WORK INSTRUCTIONS
Take the data below and write out exactly the lines from the one with "return made[ob]" through the one with "radians(degrees), 0.01, 5000"; omit every other line.

(A block of data)

--

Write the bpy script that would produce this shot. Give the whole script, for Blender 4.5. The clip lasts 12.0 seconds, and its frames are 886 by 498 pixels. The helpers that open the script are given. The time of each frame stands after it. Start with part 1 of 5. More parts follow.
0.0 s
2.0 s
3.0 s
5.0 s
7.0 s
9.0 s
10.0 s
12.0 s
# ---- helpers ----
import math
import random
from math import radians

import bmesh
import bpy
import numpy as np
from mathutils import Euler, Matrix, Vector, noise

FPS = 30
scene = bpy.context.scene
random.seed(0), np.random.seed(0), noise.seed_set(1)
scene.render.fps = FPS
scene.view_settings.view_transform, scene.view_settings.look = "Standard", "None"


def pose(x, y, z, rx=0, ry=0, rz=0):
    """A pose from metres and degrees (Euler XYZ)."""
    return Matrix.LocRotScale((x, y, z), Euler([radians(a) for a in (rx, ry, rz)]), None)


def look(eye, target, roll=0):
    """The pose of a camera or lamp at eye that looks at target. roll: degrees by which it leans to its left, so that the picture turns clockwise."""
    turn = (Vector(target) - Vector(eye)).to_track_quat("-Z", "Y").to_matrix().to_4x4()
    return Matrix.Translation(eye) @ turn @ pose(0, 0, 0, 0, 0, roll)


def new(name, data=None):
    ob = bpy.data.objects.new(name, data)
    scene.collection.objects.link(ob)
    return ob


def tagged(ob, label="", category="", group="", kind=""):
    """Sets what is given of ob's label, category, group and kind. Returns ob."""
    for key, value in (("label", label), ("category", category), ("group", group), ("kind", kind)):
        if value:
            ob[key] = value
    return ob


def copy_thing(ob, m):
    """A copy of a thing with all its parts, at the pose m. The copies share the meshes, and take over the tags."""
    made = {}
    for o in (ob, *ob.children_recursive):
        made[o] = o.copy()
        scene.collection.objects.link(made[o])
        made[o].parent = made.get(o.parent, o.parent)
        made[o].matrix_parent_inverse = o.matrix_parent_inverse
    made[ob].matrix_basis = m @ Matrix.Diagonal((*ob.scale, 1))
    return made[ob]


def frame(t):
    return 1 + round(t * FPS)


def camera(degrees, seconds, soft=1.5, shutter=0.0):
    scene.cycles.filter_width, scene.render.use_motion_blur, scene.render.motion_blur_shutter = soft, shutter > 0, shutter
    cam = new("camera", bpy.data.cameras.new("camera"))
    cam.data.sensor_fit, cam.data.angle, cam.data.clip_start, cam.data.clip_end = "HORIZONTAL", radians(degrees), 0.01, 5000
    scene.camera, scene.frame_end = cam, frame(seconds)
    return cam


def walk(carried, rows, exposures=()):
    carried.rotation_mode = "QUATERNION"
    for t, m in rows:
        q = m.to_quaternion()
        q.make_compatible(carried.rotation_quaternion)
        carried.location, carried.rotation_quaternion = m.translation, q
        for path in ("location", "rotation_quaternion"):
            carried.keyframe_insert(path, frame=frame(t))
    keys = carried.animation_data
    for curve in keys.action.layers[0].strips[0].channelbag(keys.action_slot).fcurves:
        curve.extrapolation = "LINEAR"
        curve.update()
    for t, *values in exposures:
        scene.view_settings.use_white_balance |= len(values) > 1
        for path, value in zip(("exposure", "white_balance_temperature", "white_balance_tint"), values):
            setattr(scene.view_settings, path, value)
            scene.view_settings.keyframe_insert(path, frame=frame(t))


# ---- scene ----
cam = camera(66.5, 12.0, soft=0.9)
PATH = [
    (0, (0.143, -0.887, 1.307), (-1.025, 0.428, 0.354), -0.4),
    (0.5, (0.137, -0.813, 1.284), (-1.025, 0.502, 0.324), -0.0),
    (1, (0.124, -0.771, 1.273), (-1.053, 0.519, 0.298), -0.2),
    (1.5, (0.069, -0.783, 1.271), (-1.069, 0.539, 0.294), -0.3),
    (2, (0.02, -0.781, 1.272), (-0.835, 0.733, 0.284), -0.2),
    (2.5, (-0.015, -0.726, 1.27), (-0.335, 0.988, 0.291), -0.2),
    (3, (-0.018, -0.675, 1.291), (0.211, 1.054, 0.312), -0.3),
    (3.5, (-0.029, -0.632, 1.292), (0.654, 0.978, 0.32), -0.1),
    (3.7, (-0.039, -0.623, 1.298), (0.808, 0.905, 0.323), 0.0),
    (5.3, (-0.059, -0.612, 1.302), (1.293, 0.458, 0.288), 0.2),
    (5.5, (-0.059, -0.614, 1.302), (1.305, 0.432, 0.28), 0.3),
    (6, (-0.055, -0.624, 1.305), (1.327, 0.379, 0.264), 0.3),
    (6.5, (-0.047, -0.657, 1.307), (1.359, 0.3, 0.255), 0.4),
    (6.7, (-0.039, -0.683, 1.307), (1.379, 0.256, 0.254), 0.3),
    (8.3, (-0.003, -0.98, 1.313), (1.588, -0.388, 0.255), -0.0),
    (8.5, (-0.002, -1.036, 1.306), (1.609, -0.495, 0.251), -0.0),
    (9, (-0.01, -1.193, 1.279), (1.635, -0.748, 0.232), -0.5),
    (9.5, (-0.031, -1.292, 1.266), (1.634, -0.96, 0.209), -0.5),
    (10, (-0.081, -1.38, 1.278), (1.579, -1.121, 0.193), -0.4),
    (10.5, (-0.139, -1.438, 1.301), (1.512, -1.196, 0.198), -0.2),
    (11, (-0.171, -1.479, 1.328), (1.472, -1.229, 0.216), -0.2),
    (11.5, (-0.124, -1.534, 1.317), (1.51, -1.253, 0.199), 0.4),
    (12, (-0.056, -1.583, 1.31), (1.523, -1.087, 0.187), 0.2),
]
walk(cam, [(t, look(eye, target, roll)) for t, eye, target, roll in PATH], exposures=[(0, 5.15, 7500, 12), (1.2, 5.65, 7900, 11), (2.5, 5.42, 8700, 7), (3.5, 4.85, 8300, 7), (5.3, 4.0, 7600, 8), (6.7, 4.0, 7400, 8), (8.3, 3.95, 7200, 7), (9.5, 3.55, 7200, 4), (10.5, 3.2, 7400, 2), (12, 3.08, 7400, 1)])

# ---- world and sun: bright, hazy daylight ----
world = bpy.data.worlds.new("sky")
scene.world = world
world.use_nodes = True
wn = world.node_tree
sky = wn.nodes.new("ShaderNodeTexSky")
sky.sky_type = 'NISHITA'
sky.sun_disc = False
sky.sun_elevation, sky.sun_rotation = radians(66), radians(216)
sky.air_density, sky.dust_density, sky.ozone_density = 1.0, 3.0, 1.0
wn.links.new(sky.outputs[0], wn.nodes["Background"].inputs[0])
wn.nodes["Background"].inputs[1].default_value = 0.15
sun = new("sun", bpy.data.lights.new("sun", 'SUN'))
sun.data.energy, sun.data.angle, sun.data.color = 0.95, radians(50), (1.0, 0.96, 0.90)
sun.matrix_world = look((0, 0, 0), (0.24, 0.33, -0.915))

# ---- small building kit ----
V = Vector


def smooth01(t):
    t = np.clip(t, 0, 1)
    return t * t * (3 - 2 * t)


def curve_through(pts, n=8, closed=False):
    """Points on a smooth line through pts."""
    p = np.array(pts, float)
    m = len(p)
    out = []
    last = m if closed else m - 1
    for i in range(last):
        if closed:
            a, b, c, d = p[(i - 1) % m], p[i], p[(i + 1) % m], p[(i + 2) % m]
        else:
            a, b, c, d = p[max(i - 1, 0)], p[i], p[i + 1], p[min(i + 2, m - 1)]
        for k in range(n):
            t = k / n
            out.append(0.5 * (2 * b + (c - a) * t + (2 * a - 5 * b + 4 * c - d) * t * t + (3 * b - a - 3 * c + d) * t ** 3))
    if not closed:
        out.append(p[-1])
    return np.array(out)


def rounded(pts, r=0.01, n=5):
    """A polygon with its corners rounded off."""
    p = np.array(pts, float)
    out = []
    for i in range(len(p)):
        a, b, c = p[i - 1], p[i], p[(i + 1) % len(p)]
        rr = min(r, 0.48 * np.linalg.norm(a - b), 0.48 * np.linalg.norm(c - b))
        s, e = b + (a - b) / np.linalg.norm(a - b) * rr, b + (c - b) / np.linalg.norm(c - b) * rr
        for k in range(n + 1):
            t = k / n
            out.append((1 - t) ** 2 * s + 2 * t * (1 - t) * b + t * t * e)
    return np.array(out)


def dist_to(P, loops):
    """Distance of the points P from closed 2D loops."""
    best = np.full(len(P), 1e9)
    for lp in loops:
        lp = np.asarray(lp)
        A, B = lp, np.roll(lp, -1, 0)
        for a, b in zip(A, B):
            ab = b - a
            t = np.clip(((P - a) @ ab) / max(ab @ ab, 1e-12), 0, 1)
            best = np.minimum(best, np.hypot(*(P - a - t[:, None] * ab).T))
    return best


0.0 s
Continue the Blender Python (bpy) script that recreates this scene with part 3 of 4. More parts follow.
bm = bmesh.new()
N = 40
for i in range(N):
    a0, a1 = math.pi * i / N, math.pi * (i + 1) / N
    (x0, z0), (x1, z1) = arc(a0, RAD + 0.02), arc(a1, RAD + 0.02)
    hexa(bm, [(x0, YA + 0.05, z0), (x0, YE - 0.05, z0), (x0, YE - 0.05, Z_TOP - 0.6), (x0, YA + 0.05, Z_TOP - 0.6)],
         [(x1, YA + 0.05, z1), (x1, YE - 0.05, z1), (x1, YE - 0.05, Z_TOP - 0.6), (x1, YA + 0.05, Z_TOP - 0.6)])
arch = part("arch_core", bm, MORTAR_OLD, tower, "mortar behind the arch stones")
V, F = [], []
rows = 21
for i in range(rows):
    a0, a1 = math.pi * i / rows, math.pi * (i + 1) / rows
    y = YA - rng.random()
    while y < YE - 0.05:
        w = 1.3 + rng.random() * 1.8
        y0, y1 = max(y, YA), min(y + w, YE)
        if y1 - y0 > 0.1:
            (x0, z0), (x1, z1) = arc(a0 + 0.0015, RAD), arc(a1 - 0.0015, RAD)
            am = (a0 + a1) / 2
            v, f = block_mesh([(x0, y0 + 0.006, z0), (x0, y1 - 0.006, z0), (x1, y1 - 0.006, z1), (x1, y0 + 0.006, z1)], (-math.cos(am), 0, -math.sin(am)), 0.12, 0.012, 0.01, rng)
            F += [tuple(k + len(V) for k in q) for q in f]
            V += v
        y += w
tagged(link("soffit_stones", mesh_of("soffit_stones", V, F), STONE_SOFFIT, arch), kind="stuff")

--

EXERCISE ANSWER
    return made[ob]


def frame(t):
    return 1 + round(t * FPS)


def camera(degrees, seconds, soft=1.5, shutter=0.0):
    scene.cycles.filter_width, scene.render.use_motion_blur, scene.render.motion_blur_shutter = soft, shutter > 0, shutter
    cam = new("camera", bpy.data.cameras.new("camera"))
    cam.data.sensor_fit, cam.data.angle, cam.data.clip_start, cam.data.clip_end = "HORIZONTAL", radians(degrees), 0.01, 5000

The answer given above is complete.